Good day, WebRTC enjoyers!
I observe sound artifacts when several people interrupt one another during a conversation. For example, if Bob is already speaking and Alice says a few words, this artifact occurs. It sounds like a short click, similar to the noise made when someone touches a microphone. This artifact appears even when both speakers’ microphones have a sampling rate of 48,000 Hz.
Are the client browsers? If not, can you test with browsers?
What if you use different sampling rates in the audiobridge?
Just to rule out unknown/unexpected bugs, could you try commenting default_expectedloss and setting to false audiolevel events?
Why using an untagged libopus commit? Try with v1.5.2 and v1.4.
Thanks for the reply.
We have updated libopus to version 1.5.2 (we didn’t try 1.4 yet) and reset all settings to default, but the issue still persists.
The clients are using Chrome 136 on Windows.
During testing, I noticed more specific conditions for reproducing the problem:
There must be three or more people in the room. We could not reproduce it in one-on-one calls (as well as in videoroom with several people)
The artifact appears when someone starts speaking (interrupting another) after a long silence. When people have been talking for a while, the artifacts disappear.

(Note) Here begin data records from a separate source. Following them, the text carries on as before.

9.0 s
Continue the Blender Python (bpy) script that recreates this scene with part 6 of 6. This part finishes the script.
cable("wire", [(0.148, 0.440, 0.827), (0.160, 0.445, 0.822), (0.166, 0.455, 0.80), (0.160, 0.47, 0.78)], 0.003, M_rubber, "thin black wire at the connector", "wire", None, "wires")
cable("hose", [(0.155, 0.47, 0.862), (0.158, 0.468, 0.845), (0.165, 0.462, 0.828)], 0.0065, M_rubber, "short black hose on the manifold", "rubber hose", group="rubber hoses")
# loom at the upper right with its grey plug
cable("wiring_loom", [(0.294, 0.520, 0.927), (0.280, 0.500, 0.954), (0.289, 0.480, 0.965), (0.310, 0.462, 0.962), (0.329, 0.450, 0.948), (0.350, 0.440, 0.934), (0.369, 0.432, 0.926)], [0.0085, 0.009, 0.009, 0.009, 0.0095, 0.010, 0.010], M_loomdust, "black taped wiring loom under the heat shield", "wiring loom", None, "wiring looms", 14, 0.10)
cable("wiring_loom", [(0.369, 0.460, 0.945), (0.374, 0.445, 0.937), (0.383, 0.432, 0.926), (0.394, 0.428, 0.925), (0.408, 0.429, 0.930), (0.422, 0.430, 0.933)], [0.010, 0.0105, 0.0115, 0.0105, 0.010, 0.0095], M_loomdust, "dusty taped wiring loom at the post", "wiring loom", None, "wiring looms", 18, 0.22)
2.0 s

The closer the microphone is to the mouth, the higher the probability of the artifact occurring. Folks with AirPods-like microphones (or ones using laptops` micro) reproduce the artifact much less often, than the owners of gamer-style headphones, where you talk right to the micro.
It seems to me that the sound amplitude of two or more audio tracks adds up, causing an overflow. This is especially noticeable at the start of a phrase when the autogain is still adapting.
By the way, the offical audiobridge demo also produces artifacts. Just plug in a gaming headphones with micro by the mouth and you’ll notice it (3+ people required).
Sure, buy me some gaming headphones and I’ll check
Jokes apart, if it’s the browser doing sudden gain adjustments, not sure there’s much we can do. Mixing is a sum of signals, and clipping is a part of that if the sum of things gets too loud. We don’t have any form of compression or anything like that, it would be way too complex to add to the code.
On a related note, compression is something you can add yoursefl on the client side via WebAudio, in order to try and avoid spikes at the source. We have a dumb example (not sure how effective) in the demos.
Thanks!
We have tried compression; it definitely removes the spikes, but the sound becomes a bit unnatural and not really suitable for production.
On the other hand, it’s almost impossible to have such artifacts in VideoRoom, where the browser somehow mixes tracks to avoid them. I haven’t examined the Chromium codebase yet, but I think the answer must be there (or even the method to copy).
Maybe there is a basic, simple way to remove spikes? For example, if we have two packets with a total volume louder than the last second’s average, we could adjust the volume of both.
P.S. I’m ready to send you the headphones—just let me know where (not a joke).